Thursday, April 17, 2014

The Golf Club (early access)

I saw that The Golf Club was available on Steam Early Access today, so I went ahead and purchased.

The last great golf game, for me, was one of the early Tiger Woods versions by Headgate that still included a course architect. Once the course architect was taken out, though, I rapidly lost interest. So it's been years before a golf game has really hooked me.

The Golf Club is still not finished, but even the Early Access version does a ton of things right. For one, and I can't overemphasize this, the course generator is flat-out amazing. I wanted to play on a mountain course, so I specified degree of hills, trees, water, and difficulty. Then the game generated a prospective layout that I could edit if I wanted to (I didn't). What I wound up with was a beautiful, fun course.

There are also some graphic touches that I've never seen done this well before--in particular, patches of ground that aren't lush, but aren't bare, either. Those sections looked photo-realistic, and some other sections did, too. There are still some issues--flickering shadows, for one, and some pop-in--but overall, it's a tremendous looking game.

I'm also impressed with how the game handles slope and friction. It's very easy to understand and "feel" slopes in the game, particularly on the greens. Friction might even be a tad low, but it's still very, very well done.

Controls are a mixed bag. The mouse and keyboard are not very well implemented, currently, but gamepads work extremely well.
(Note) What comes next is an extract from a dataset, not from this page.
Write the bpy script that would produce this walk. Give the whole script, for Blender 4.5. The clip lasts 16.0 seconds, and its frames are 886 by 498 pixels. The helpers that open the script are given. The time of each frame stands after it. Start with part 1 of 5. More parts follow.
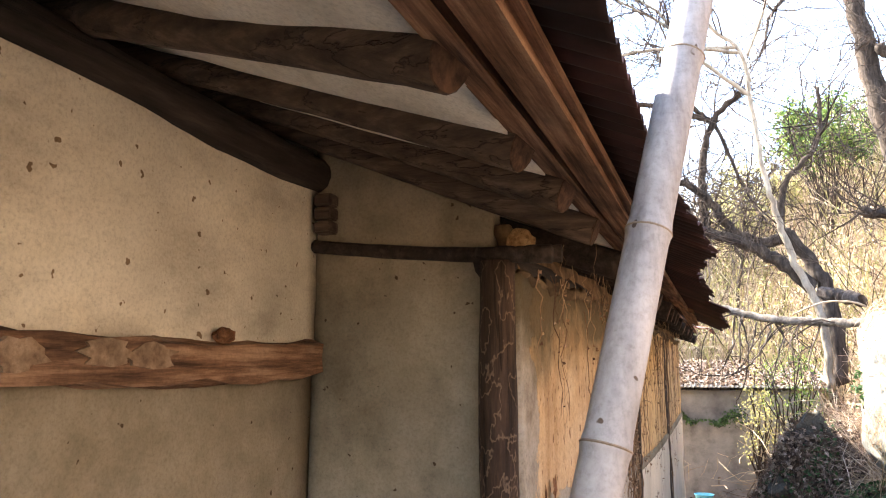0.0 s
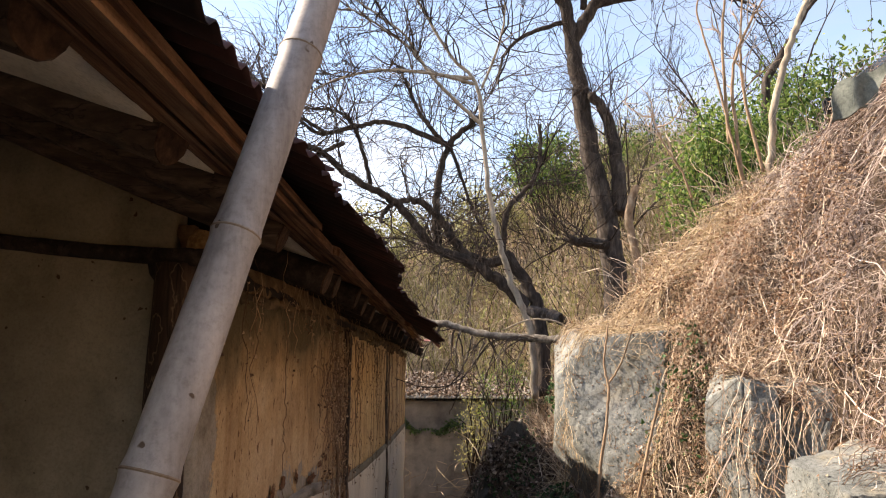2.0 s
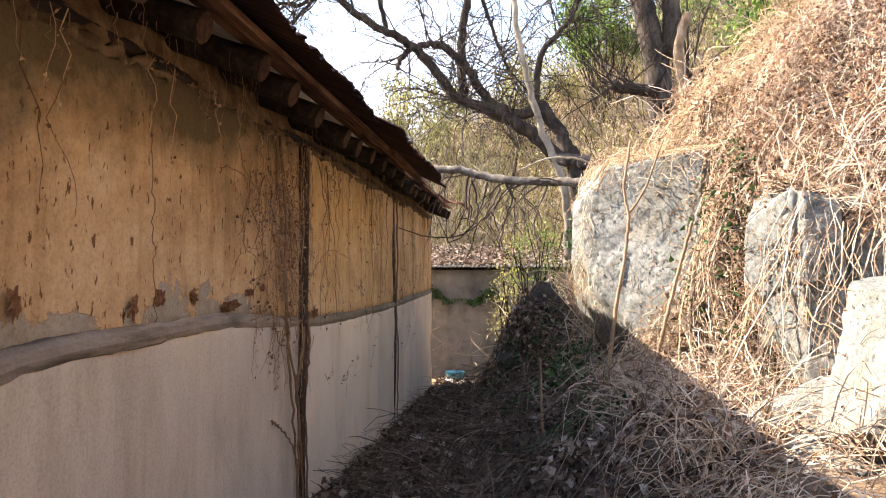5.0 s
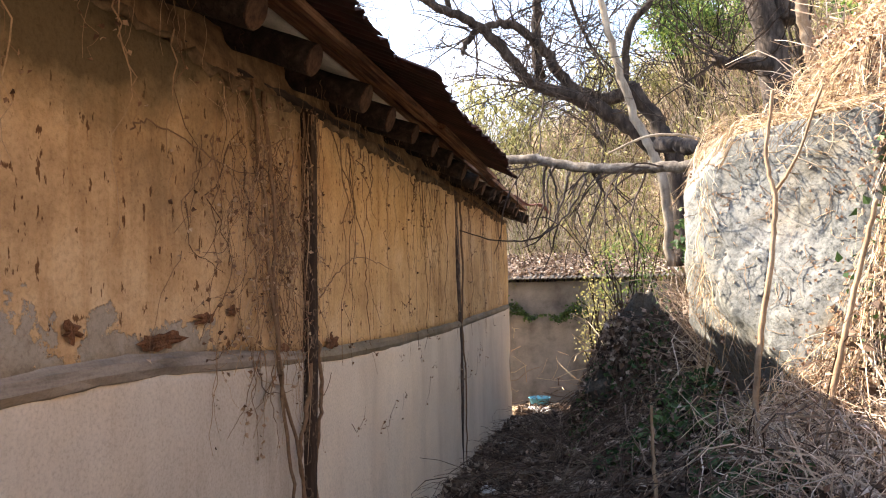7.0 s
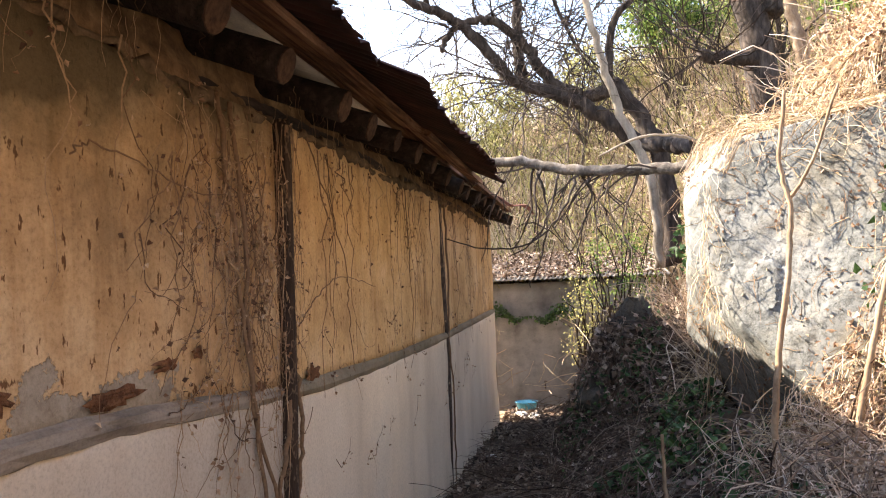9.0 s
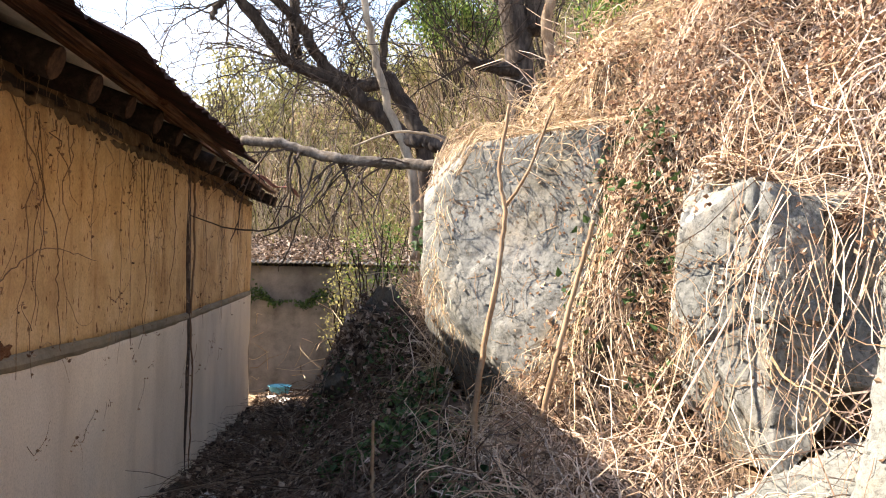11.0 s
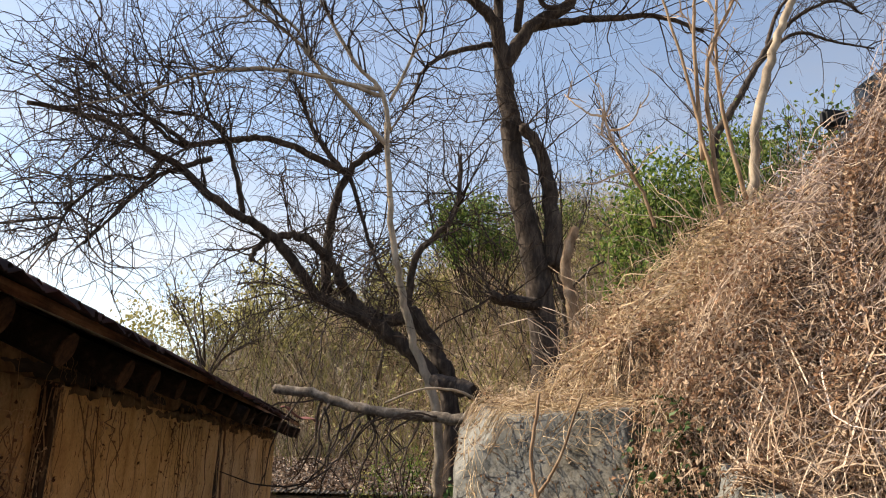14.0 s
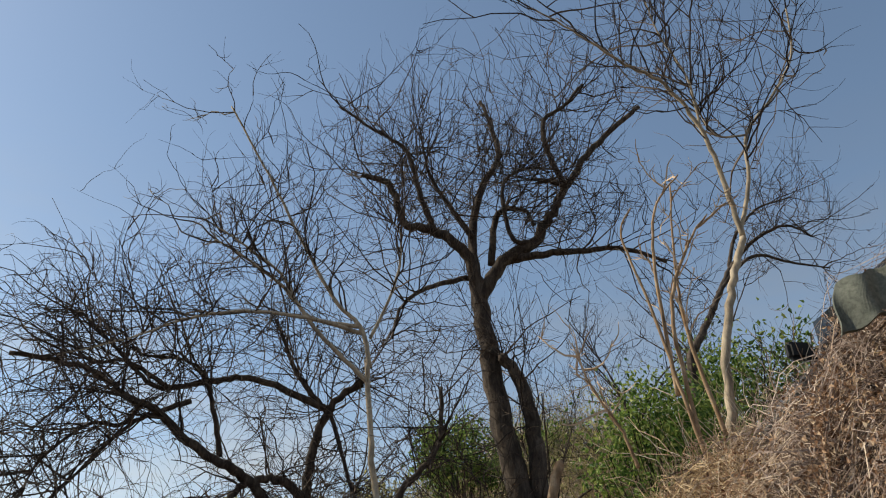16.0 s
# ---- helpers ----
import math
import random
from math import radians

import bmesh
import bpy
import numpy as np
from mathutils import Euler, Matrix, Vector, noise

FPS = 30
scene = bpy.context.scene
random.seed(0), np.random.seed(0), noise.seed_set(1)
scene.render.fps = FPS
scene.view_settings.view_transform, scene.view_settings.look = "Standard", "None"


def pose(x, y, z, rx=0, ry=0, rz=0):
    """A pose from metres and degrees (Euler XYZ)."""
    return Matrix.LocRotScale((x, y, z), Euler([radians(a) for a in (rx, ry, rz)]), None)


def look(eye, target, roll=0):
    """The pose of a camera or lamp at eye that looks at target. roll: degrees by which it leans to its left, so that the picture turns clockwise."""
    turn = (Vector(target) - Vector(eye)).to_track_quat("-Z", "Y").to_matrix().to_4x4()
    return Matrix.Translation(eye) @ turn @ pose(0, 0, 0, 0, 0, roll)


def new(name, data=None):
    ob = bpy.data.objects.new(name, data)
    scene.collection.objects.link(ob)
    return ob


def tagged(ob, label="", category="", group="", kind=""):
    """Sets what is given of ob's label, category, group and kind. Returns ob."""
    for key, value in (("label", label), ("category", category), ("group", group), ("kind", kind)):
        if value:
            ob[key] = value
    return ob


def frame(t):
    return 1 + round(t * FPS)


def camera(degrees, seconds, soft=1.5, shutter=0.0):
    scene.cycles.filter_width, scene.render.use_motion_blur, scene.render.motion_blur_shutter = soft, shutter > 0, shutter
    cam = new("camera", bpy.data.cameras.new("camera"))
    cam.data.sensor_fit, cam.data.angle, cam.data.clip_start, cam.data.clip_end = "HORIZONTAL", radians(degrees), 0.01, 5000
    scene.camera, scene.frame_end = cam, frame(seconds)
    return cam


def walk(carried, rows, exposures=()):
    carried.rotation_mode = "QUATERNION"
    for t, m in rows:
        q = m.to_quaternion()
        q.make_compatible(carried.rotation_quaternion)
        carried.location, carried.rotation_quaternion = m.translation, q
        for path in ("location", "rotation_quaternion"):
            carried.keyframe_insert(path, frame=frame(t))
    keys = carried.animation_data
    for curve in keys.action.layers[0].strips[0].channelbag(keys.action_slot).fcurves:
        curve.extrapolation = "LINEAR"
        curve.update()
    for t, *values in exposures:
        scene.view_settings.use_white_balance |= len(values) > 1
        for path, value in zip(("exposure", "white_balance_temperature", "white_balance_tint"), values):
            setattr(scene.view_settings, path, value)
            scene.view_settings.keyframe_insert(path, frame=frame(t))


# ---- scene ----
cam = camera(61.3, 16.0, 1.1)
PATH = [
    (0, (-0.054, 0.059, 1.462), (-0.732, 1.915, 1.771), -0.0),
    (0.5, (0.02, 0.105, 1.467), (-0.425, 2.027, 1.799), 0.4),
    (1, (0.089, 0.12, 1.475), (-0.173, 2.07, 1.834), 0.8),
    (1.5, (0.143, 0.14, 1.485), (0.03, 2.103, 1.855), 0.6),
    (2, (0.157, 0.199, 1.469), (0.125, 2.17, 1.807), 0.3),
    (2.5, (0.198, 0.229, 1.407), (0.162, 2.209, 1.684), -0.1),
    (3, (0.26, 0.314, 1.293), (0.183, 2.302, 1.496), -0.0),
    (3.5, (0.346, 0.447, 1.239), (0.231, 2.44, 1.368), -0.5),
    (3.7, (0.389, 0.537, 1.213), (0.267, 2.53, 1.318), -0.7),
    (5.8, (0.751, 1.94, 1.01), (0.48, 3.921, 1.051), -0.1),
    (6, (0.707, 2.097, 1.027), (0.416, 4.075, 1.065), -0.3),
    (6.5, (0.63, 2.389, 1.021), (0.271, 4.355, 1.076), -0.7),
    (7, (0.64, 2.728, 1.028), (0.215, 4.68, 1.121), -1.4),
    (7.5, (0.617, 2.975, 1.035), (0.166, 4.92, 1.148), -2.1),
    (8, (0.544, 3.02, 1.081), (0.081, 4.963, 1.19), -2.5),
    (8.5, (0.52, 3.002, 1.137), (0.05, 4.943, 1.235), -2.8),
    (9, (0.537, 3.006, 1.147), (0.167, 4.969, 1.227), -2.6),
    (9.5, (0.619, 3.01, 1.148), (0.476, 5.004, 1.205), -1.3),
    (10, (0.736, 3.007, 1.136), (0.853, 5.004, 1.17), 0.1),
    (10.2, (0.786, 3.017, 1.137), (1.003, 5.005, 1.164), 0.6),
    (12.3, (0.662, 2.94, 1.255), (0.82, 4.932, 1.339), 2.7),
    (12.5, (0.648, 2.934, 1.28), (0.793, 4.924, 1.412), 3.0),
    (13, (0.619, 2.876, 1.382), (0.742, 4.855, 1.637), 3.3),
    (13.5, (0.61, 2.819, 1.473), (0.734, 4.775, 1.869), 2.8),
    (14, (0.644, 2.75, 1.557), (0.792, 4.667, 2.109), 1.8),
    (14.5, (0.67, 2.682, 1.643), (0.847, 4.542, 2.359), 0.9),
    (15, (0.664, 2.614, 1.695), (0.846, 4.405, 2.567), 0.5),
    (15.5, (0.634, 2.556, 1.736), (0.808, 4.285, 2.726), 0.0),
    (16, (0.658, 2.538, 1.731), (0.825, 4.218, 2.803), -0.5),
]
walk(cam, [(t, look(eye, target, roll)) for t, eye, target, roll in PATH],
     [(0.0, 3.5, 6800, 12), (0.5, 2.95, 6900, 13), (1.0, 2.3, 7100, 14), (1.5, 1.8, 7400, 15), (2.0, 1.6, 7450, 15), (3.0, 1.9, 7200, 15), (3.7, 2.4, 7200, 15), (6.0, 2.5, 7100, 15), (7.0, 2.6, 7100, 15), (7.5, 2.68, 7100, 15), (8.0, 2.55, 7100, 15),
      (8.8, 2.6, 7100, 15), (9.5, 2.75, 7200, 15), (10.2, 2.2, 7200, 15), (12.5, 2.2, 7200, 15), (13.5, 1.35, 7650, 14), (14.5, 0.75, 7650, 13), (15.3, 0.48, 7350, 8), (16.0, 0.31, 7200, 6)])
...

I think m+k support has only been recently added, so there should be some improvement.

The one area of the game that feels weak right now is putting, although it's much better with the gamepad than with the mouse. What I don't like is that the putter is drawn back further than you would in real life, which screws me up. The way that greens break, though, is excellent.

Oh, and one more thing that could use improvement: sound effects. The sound of the ball landing on the fairway sounds like someone dropping a golf ball on a board. Not only that, but I guarantee that exact same sound effect has been used in other golf games in the past. I can't remember which one, exactly, but I'm getting somewhere in the Jack Nicklaus era. Hopefully, they'll sort this out, because the sound of the ball landing is a primary sound effect, and the game looks so good that it should sound that good, too.

Overall, I'm impressed, and I think the game has a ton of potential.